(INFORMATION SHOWN):
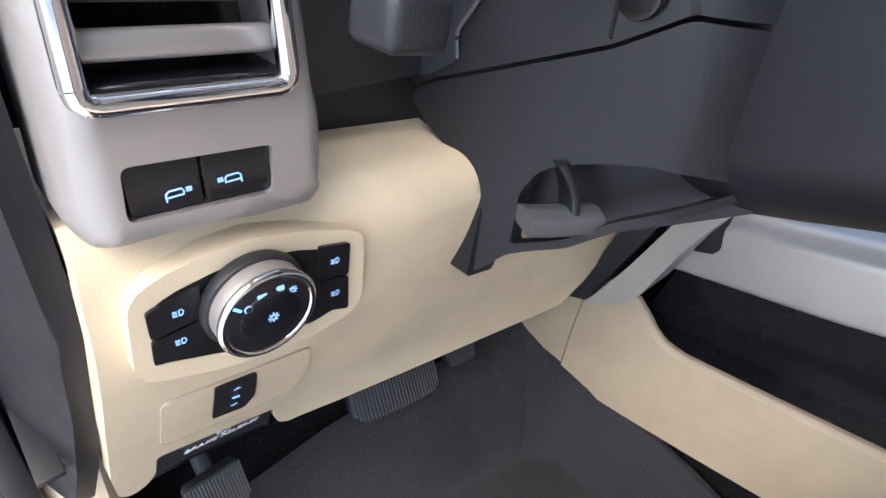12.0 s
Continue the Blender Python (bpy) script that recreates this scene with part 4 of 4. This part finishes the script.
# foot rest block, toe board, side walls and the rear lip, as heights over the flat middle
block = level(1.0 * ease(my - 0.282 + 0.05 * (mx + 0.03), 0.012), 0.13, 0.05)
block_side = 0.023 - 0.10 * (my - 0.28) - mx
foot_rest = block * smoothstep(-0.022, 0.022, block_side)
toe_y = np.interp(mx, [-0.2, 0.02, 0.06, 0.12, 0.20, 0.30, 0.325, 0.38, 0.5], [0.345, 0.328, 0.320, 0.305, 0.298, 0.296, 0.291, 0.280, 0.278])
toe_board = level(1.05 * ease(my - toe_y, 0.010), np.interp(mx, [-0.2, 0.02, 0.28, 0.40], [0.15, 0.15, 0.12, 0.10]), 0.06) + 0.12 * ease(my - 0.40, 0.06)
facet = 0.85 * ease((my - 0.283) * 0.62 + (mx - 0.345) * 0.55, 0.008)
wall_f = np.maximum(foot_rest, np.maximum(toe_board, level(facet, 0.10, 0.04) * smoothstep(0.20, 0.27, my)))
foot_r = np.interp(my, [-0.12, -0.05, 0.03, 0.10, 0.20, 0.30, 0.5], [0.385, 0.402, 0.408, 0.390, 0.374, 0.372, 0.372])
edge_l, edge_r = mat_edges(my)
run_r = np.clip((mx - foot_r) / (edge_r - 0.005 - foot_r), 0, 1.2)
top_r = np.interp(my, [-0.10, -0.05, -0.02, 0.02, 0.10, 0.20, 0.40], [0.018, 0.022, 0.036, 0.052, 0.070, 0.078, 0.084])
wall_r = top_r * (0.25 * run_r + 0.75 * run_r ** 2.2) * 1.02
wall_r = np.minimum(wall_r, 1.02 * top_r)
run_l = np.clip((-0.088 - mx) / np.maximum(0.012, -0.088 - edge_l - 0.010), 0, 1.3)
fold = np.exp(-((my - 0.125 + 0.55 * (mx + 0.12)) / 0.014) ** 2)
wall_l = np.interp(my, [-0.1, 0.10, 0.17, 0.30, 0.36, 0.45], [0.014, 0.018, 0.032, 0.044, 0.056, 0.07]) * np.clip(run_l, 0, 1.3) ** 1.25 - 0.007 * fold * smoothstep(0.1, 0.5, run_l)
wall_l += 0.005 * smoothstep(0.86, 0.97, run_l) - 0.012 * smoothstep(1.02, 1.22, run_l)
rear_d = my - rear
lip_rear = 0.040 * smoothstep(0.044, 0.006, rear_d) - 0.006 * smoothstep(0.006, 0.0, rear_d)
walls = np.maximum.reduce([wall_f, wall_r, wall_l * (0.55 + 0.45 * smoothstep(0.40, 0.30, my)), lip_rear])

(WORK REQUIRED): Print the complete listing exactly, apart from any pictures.

(CORRECT RESULT):
12.0 s
Continue the Blender Python (bpy) script that recreates this scene with part 4 of 4. This part finishes the script.
# foot rest block, toe board, side walls and the rear lip, as heights over the flat middle
block = level(1.0 * ease(my - 0.282 + 0.05 * (mx + 0.03), 0.012), 0.13, 0.05)
block_side = 0.023 - 0.10 * (my - 0.28) - mx
foot_rest = block * smoothstep(-0.022, 0.022, block_side)
toe_y = np.interp(mx, [-0.2, 0.02, 0.06, 0.12, 0.20, 0.30, 0.325, 0.38, 0.5], [0.345, 0.328, 0.320, 0.305, 0.298, 0.296, 0.291, 0.280, 0.278])
toe_board = level(1.05 * ease(my - toe_y, 0.010), np.interp(mx, [-0.2, 0.02, 0.28, 0.40], [0.15, 0.15, 0.12, 0.10]), 0.06) + 0.12 * ease(my - 0.40, 0.06)
facet = 0.85 * ease((my - 0.283) * 0.62 + (mx - 0.345) * 0.55, 0.008)
wall_f = np.maximum(foot_rest, np.maximum(toe_board, level(facet, 0.10, 0.04) * smoothstep(0.20, 0.27, my)))
foot_r = np.interp(my, [-0.12, -0.05, 0.03, 0.10, 0.20, 0.30, 0.5], [0.385, 0.402, 0.408, 0.390, 0.374, 0.372, 0.372])
edge_l, edge_r = mat_edges(my)
run_r = np.clip((mx - foot_r) / (edge_r - 0.005 - foot_r), 0, 1.2)
top_r = np.interp(my, [-0.10, -0.05, -0.02, 0.02, 0.10, 0.20, 0.40], [0.018, 0.022, 0.036, 0.052, 0.070, 0.078, 0.084])
wall_r = top_r * (0.25 * run_r + 0.75 * run_r ** 2.2) * 1.02
wall_r = np.minimum(wall_r, 1.02 * top_r)
run_l = np.clip((-0.088 - mx) / np.maximum(0.012, -0.088 - edge_l - 0.010), 0, 1.3)
fold = np.exp(-((my - 0.125 + 0.55 * (mx + 0.12)) / 0.014) ** 2)
wall_l = np.interp(my, [-0.1, 0.10, 0.17, 0.30, 0.36, 0.45], [0.014, 0.018, 0.032, 0.044, 0.056, 0.07]) * np.clip(run_l, 0, 1.3) ** 1.25 - 0.007 * fold * smoothstep(0.1, 0.5, run_l)
wall_l += 0.005 * smoothstep(0.86, 0.97, run_l) - 0.012 * smoothstep(1.02, 1.22, run_l)
rear_d = my - rear
lip_rear = 0.040 * smoothstep(0.044, 0.006, rear_d) - 0.006 * smoothstep(0.006, 0.0, rear_d)
walls = np.maximum.reduce([wall_f, wall_r, wall_l * (0.55 + 0.45 * smoothstep(0.40, 0.30, my)), lip_rear])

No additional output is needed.